Direction -
How many of these lines hold the string "import"? Answer with the number only.

Given records -
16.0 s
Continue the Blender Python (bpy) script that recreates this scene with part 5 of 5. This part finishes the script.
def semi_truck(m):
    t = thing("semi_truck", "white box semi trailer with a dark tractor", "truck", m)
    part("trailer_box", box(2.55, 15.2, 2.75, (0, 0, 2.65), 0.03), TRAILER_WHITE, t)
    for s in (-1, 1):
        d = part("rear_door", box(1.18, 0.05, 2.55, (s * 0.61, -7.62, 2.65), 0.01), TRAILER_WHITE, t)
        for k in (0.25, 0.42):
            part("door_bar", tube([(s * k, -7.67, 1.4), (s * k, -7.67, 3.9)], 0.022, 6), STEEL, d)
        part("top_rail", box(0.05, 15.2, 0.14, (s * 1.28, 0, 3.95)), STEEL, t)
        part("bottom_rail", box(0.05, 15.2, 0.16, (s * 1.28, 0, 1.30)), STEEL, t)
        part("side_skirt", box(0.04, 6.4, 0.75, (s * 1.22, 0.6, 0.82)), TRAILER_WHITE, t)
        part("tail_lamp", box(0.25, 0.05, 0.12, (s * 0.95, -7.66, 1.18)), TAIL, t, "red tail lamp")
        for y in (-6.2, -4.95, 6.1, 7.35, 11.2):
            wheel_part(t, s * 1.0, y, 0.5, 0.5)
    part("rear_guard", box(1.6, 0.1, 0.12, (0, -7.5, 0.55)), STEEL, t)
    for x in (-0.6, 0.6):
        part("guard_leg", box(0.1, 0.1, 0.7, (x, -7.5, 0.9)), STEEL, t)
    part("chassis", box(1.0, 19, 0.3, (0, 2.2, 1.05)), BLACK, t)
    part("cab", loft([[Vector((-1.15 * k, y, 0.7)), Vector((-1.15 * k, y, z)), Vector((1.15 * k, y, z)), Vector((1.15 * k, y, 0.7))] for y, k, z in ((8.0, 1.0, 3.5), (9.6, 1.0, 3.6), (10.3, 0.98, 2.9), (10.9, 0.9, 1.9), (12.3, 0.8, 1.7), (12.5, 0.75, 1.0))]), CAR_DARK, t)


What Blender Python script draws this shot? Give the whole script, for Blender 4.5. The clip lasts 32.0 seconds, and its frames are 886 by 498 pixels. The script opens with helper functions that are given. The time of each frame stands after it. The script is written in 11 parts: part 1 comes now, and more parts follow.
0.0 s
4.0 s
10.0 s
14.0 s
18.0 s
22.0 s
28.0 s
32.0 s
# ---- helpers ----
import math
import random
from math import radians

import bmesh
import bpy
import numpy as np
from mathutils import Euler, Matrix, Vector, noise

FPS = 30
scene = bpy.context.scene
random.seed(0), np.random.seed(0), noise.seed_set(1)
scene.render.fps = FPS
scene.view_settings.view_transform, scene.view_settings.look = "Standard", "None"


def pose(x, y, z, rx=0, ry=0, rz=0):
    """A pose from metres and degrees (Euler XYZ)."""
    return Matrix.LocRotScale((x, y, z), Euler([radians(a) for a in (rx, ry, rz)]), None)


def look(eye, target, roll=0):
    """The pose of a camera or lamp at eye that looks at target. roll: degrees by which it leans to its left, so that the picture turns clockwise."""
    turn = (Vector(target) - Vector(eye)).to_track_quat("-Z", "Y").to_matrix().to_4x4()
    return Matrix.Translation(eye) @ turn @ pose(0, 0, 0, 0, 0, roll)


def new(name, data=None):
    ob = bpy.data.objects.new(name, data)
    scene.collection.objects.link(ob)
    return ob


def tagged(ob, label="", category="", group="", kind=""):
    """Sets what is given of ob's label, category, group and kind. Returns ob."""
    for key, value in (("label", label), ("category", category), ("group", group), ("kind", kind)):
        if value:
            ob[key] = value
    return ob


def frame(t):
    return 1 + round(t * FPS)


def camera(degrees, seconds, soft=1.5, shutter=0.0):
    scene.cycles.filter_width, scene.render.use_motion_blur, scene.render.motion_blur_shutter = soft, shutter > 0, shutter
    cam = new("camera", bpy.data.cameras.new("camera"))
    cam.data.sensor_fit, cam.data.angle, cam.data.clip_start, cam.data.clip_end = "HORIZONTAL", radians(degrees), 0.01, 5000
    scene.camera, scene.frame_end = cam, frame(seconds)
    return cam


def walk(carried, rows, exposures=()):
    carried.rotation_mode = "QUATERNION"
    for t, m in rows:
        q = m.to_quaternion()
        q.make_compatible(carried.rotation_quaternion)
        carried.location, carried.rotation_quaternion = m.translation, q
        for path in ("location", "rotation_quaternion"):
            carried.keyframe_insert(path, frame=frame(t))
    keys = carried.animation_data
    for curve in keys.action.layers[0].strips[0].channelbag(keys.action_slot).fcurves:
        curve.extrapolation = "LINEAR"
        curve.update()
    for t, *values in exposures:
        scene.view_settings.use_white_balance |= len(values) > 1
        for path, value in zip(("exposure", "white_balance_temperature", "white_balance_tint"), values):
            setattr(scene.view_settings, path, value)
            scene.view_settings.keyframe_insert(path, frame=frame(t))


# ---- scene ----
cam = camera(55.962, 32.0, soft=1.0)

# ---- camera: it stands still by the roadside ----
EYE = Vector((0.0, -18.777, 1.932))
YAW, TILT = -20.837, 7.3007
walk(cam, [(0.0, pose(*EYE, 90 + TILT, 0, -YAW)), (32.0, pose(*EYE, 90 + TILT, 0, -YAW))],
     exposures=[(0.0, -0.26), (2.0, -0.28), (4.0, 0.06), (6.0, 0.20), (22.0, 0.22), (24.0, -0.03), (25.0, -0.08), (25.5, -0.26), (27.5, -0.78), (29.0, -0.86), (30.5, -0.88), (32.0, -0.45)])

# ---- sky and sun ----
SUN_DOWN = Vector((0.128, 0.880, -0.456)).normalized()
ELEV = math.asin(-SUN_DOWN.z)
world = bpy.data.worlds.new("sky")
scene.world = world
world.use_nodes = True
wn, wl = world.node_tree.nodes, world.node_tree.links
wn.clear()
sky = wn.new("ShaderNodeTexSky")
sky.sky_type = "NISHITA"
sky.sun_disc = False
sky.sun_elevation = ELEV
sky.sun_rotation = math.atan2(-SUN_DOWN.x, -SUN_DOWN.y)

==

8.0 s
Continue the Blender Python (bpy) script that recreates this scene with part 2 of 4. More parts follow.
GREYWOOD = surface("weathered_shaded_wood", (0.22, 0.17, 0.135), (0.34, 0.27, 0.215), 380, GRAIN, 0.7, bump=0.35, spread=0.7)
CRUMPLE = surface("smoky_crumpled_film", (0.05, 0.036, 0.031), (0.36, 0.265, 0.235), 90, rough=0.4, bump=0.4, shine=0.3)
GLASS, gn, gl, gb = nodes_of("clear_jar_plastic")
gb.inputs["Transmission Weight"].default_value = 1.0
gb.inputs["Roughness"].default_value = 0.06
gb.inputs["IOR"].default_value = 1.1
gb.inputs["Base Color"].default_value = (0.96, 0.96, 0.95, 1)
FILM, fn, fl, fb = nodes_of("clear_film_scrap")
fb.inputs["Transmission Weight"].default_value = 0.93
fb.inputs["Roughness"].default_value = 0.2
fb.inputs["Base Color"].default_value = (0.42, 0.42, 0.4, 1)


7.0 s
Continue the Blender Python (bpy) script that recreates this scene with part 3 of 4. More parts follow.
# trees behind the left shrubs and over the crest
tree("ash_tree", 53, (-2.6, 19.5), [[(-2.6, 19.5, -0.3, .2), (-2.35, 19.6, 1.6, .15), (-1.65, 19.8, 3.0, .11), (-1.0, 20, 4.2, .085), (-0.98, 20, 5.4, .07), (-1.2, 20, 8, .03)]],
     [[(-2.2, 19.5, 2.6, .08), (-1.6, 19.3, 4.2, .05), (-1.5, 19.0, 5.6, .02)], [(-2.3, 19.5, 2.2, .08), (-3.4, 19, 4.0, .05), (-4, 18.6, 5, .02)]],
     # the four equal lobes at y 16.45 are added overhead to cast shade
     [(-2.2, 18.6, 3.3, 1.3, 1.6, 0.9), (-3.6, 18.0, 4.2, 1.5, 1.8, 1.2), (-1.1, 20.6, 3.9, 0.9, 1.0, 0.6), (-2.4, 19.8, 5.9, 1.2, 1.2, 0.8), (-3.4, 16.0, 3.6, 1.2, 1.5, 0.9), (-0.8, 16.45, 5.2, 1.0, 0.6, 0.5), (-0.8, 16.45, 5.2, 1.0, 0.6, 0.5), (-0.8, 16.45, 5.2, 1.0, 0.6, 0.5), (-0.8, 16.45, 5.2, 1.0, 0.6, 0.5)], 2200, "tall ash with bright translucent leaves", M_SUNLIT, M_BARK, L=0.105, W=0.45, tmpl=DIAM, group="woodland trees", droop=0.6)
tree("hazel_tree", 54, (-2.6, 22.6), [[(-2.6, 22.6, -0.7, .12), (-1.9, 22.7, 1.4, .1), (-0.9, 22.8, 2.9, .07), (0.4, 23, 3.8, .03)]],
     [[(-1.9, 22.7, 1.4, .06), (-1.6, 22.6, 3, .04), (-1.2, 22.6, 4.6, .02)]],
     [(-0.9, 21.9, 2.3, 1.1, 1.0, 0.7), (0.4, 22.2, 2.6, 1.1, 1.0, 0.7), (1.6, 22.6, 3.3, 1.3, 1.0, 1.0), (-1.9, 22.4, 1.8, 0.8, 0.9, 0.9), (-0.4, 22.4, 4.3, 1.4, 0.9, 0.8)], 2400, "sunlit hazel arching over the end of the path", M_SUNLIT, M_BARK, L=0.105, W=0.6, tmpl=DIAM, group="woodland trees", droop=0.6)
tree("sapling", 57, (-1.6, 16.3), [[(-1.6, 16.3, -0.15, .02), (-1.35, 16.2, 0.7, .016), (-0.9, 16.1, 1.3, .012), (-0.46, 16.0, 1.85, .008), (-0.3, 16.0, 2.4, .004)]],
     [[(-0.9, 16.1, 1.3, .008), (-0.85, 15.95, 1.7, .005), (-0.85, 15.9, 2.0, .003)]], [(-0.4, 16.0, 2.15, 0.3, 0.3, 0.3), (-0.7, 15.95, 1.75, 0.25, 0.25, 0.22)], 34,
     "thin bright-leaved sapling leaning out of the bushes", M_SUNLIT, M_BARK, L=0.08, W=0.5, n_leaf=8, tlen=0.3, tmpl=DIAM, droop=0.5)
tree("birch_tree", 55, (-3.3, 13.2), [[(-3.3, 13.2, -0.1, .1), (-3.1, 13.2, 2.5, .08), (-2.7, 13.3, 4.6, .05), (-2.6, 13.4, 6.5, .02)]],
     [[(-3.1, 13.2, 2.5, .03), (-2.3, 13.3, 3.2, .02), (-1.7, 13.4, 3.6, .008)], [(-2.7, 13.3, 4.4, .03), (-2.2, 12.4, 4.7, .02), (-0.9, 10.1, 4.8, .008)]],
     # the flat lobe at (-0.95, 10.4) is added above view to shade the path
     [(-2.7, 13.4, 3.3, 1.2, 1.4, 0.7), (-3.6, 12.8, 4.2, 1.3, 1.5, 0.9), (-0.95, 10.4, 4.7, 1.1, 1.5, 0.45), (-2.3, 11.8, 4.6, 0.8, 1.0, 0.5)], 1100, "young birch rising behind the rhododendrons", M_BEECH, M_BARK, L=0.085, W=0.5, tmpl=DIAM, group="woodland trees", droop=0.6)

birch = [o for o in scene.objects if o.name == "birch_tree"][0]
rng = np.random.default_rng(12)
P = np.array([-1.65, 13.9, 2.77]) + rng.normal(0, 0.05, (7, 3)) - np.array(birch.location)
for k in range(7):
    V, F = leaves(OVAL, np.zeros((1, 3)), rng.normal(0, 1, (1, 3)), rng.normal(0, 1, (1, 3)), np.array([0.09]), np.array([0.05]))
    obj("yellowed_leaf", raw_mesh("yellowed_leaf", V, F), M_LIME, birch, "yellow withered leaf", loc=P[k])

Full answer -
7